La clave de la victoria para Federico el Grande estaba librar guerras breves y enérgicas (kurtz und vives). Incluso la Guerra de los Siete Años, pese a su duración, se caracterizó por campañas rápidas y planeadas de improvisto. Así lo ponen de manifiesto marchas forzadas como la de Bohemia a Turingia en la campaña de Rossbach o la de Moravia hasta la ribera occidental del Oder durante la campaña de Zondorf (Citino, 2018: 153). Ninguna otra fuerza del mundo podía levantar el campamento, formar en columna y ponerse en camino con la misma presteza que los prusianos.

Además, puesto que carecían de aliados a los que rendir cuentas, y dado que el comandante en jefe era el propio soberano, el proceso de toma de decisiones era muy simple. El cardenal de Bernis (diplomático francés) lo expresó muy bien tras la derrota de Rossbach cuando dijo: «No debemos olvidar que estamos tratando con un príncipe que es a la vez su propio comandante de campo, primer ministro, organizador logístico y, cuando es necesario, capitán preboste. Estas ventajas son mayores que todos nuestros expedientes mal ejecutados y combinados» (Duffy, 1988: 144).

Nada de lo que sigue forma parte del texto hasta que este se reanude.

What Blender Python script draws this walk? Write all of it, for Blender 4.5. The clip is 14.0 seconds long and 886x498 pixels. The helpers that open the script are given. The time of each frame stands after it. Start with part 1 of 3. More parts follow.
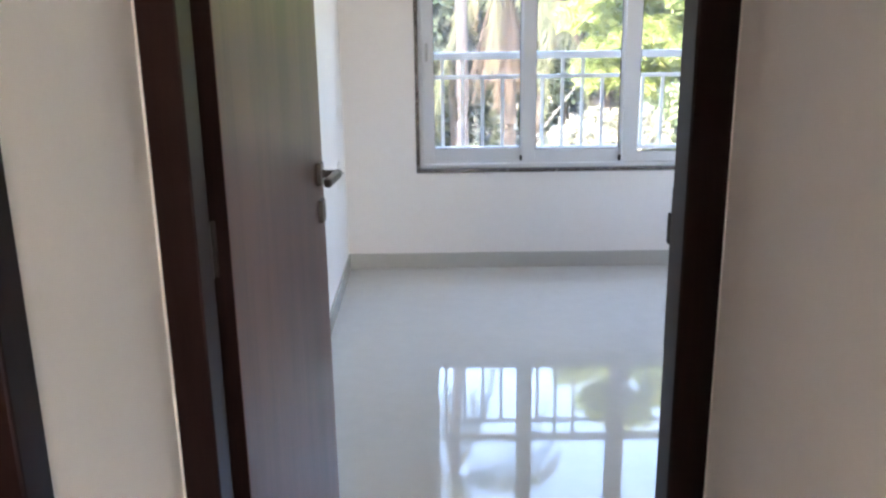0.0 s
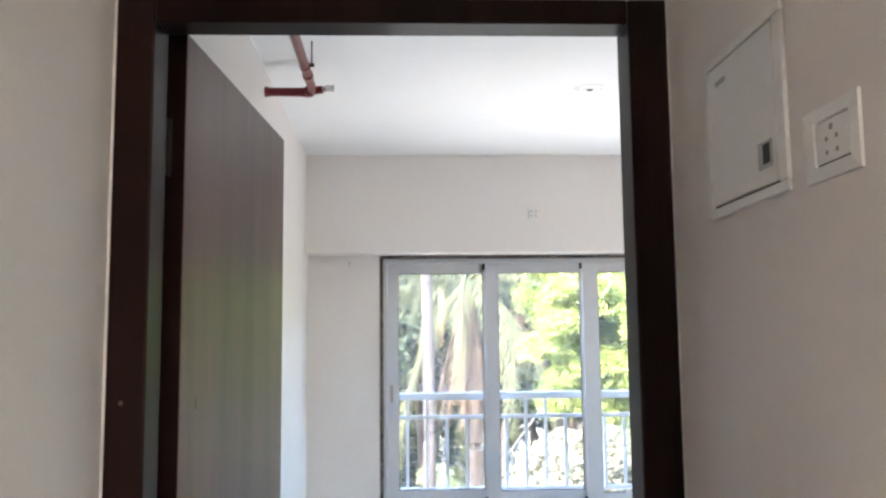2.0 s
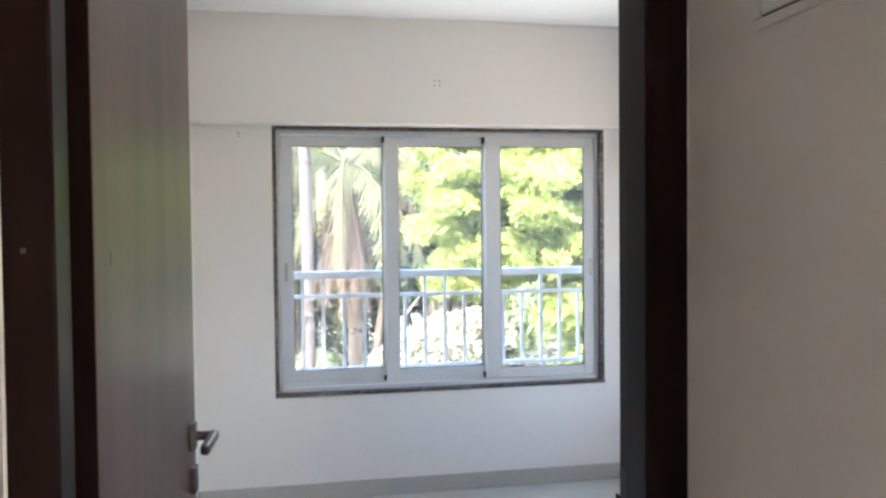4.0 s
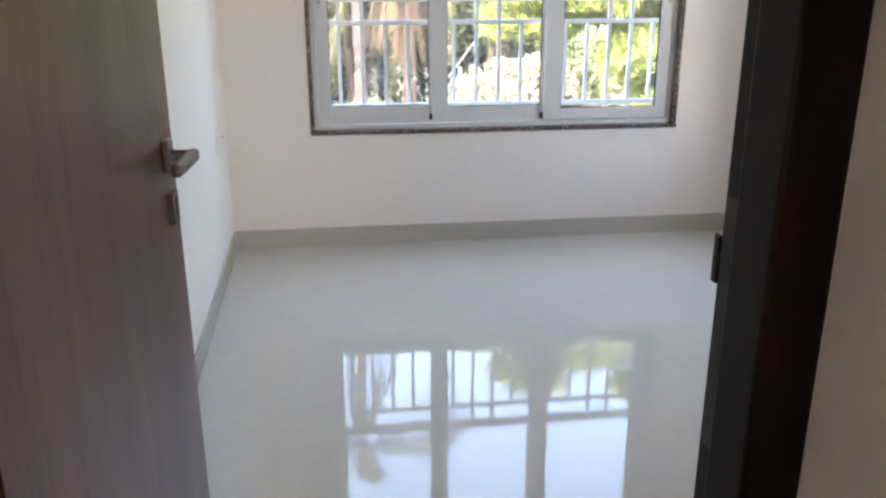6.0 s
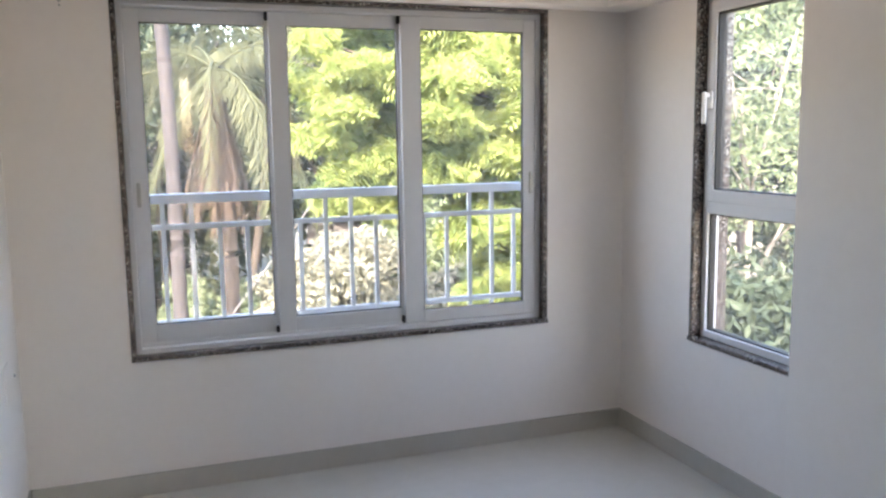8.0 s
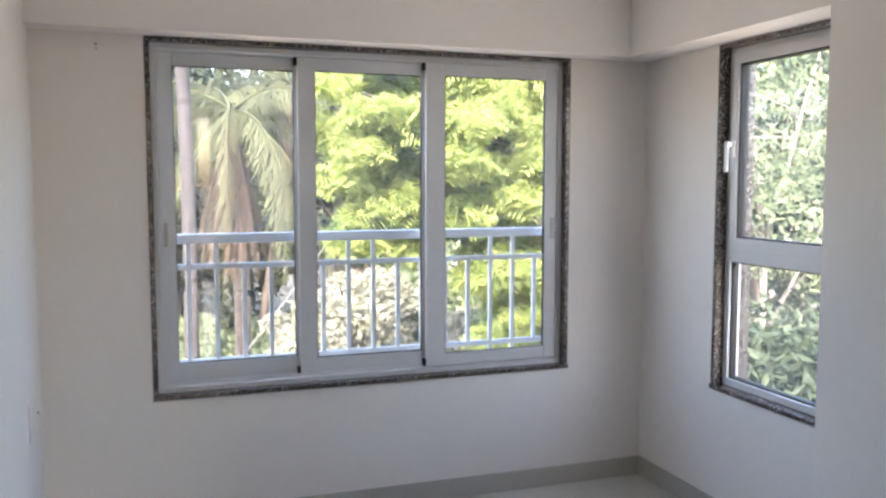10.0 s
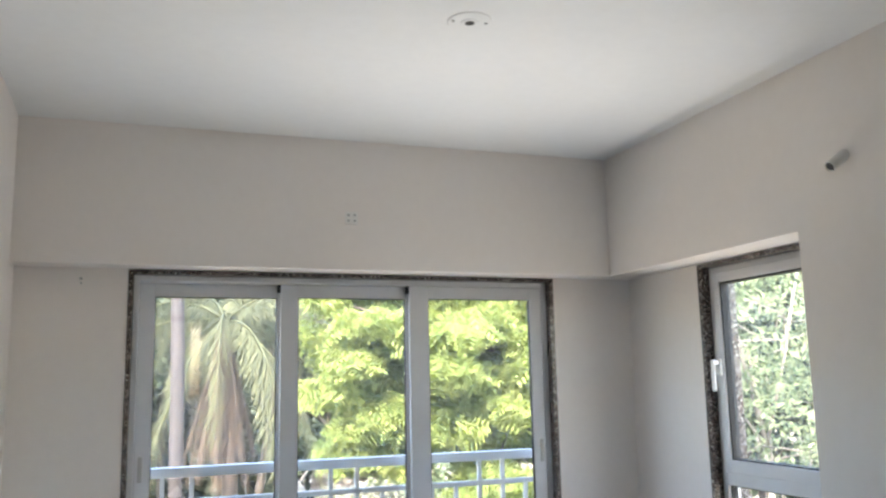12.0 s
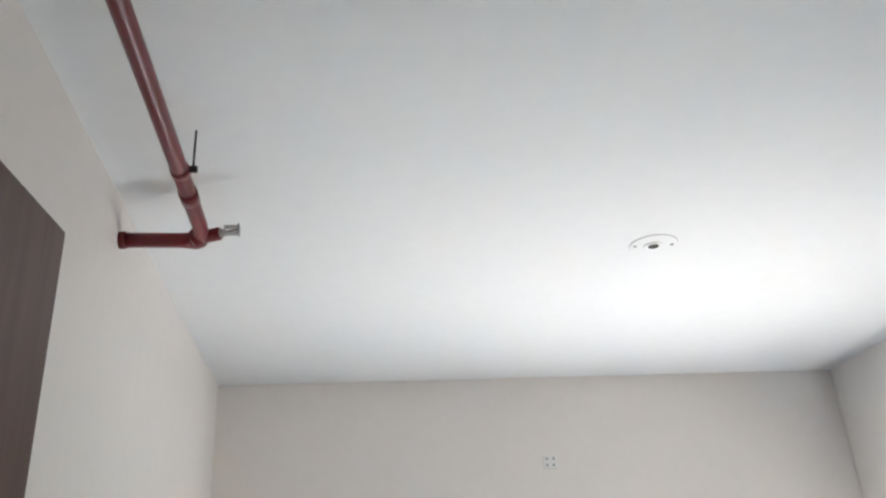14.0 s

Pero Prusia no las tenía todas consigo. Era un reino pequeño cuya ausencia de integridad territorial lo hacía extremadamente vulnerable. La búsqueda de ambiciones poco realistas ya había arruinado a otros estados alemanes como Baviera o el Palatinado, por lo que cuando Federico acabó con la neutralidad pro-imperial de su padre emprendiendo una política tan agresiva podría haber conducido a su país al desastre. Durante su reinado tuvo que librar una guerra simultanea contra tres grandes potencias (Francia, Rusia y Austria), cada una de las cuales tenía cuatro veces más población.

Pro Gloria et Patria: el ejército de Prusia en tiempos de Federico el Grande (1740-1786)
Mapa con la expansión de Prusia entre 1713 y 1795.

Además, su reino no gozaba de la protección de un cinturón de fortalezas como Francia o de una profundidad estratégica como la de Austria y Rusia, por lo que solo podía jugárselo todo en batallas decisivas y forzar a un enemigo tras otro a retirarse de la contienda. El corazón del Estado, Brandeburgo, quedó a merced de sus enemigos y Berlín fue tomado por las fuerzas austriacas y rusas en 1760, después de sufrir 60.000 bajas solo en el año anterior. No debe olvidarse que si Prusia sobrevivió fue a costa de bajas y pérdidas humanas y materiales muy graves: perdió en total alrededor de un 11% de su población.